DATASET CONTENT:
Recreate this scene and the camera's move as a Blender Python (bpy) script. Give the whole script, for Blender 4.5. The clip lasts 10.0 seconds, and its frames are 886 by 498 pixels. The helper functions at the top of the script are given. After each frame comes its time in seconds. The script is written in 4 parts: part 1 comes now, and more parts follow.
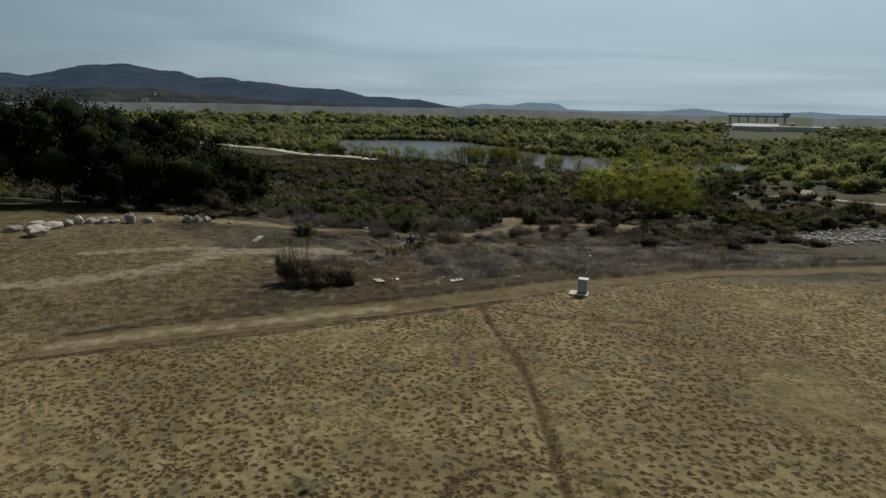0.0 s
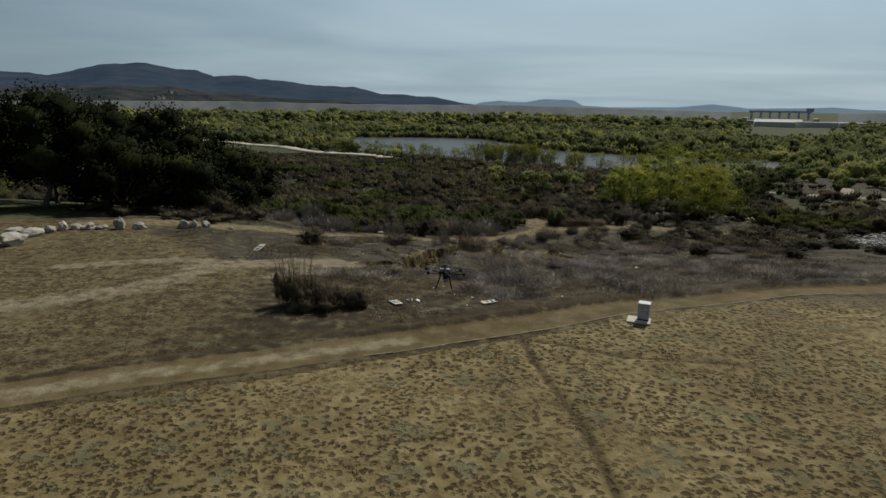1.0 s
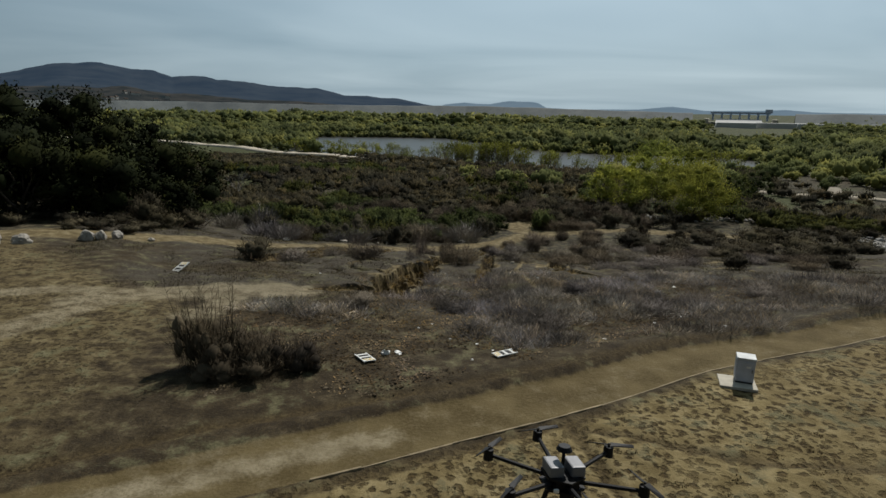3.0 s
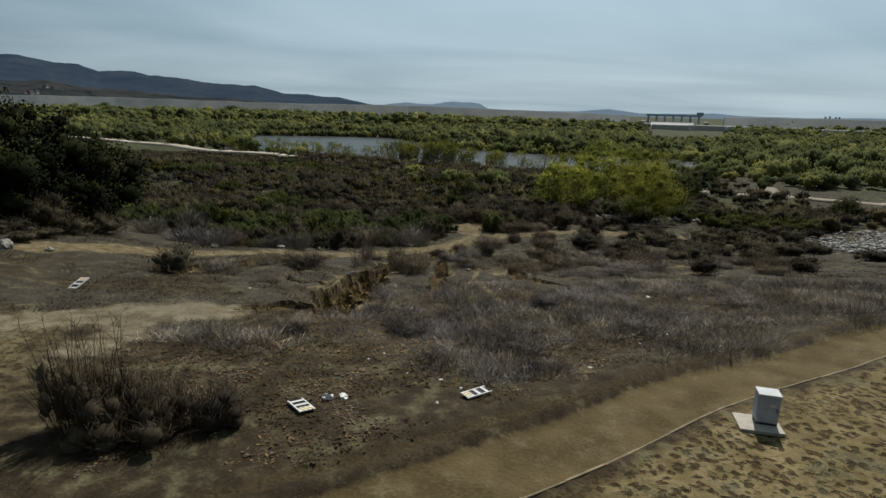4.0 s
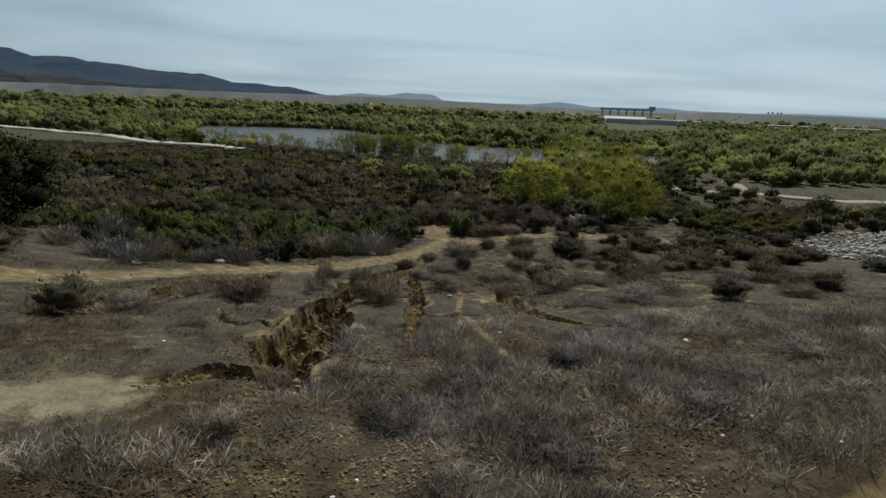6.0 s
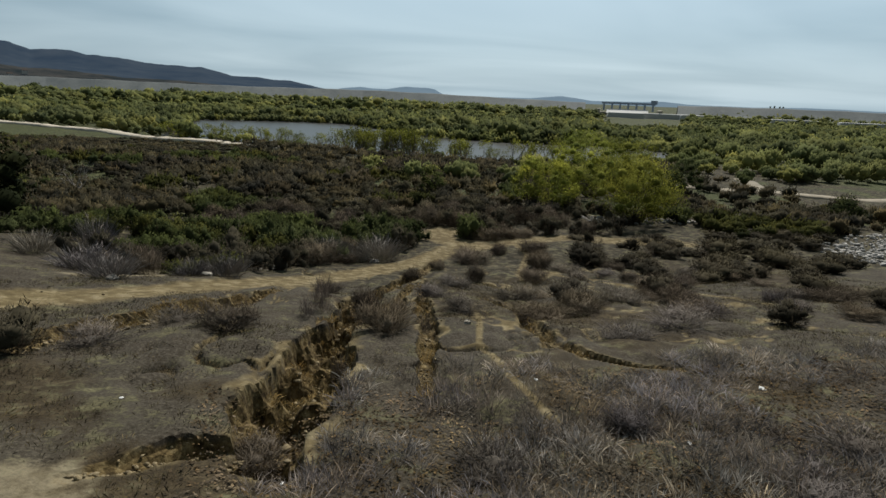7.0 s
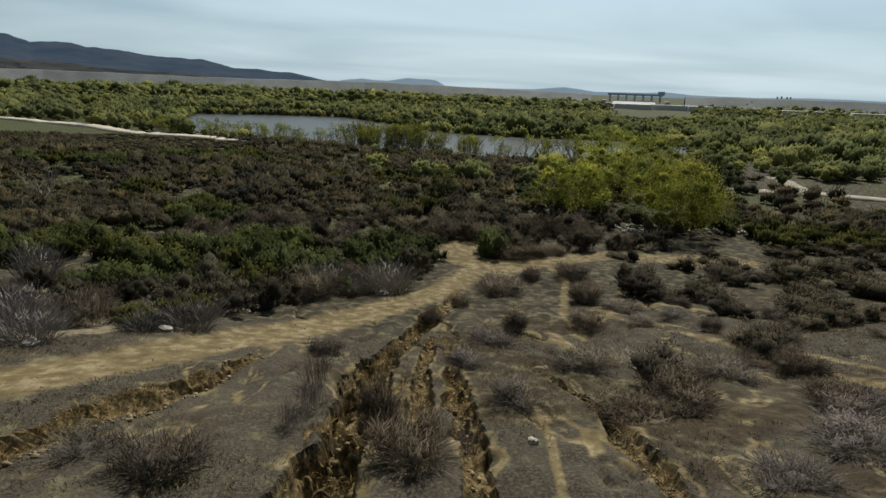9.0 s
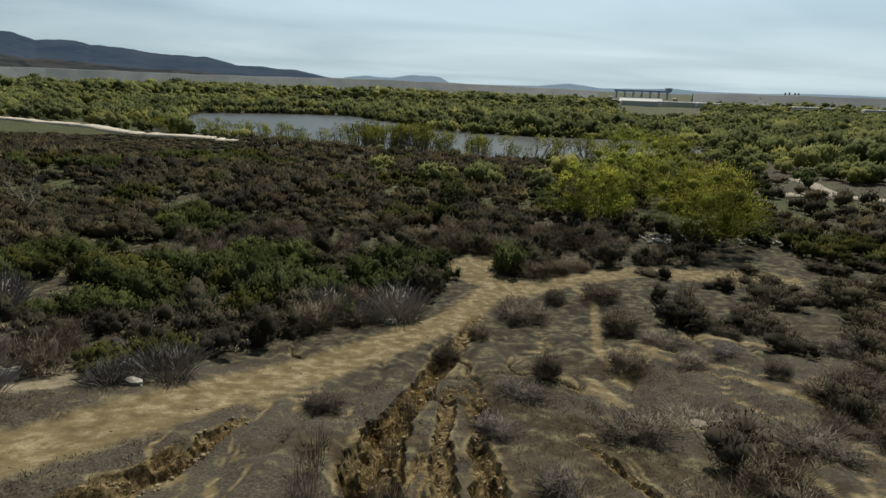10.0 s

STATED PROBLEM:
Go through the material above and print all of it exactly, except the pictures.

SOLUTION FOR THIS TASK:
Recreate this scene and the camera's move as a Blender Python (bpy) script. Give the whole script, for Blender 4.5. The clip lasts 10.0 seconds, and its frames are 886 by 498 pixels. The helper functions at the top of the script are given. After each frame comes its time in seconds. The script is written in 4 parts: part 1 comes now, and more parts follow.
0.0 s
1.0 s
3.0 s
4.0 s
6.0 s
7.0 s
9.0 s
10.0 s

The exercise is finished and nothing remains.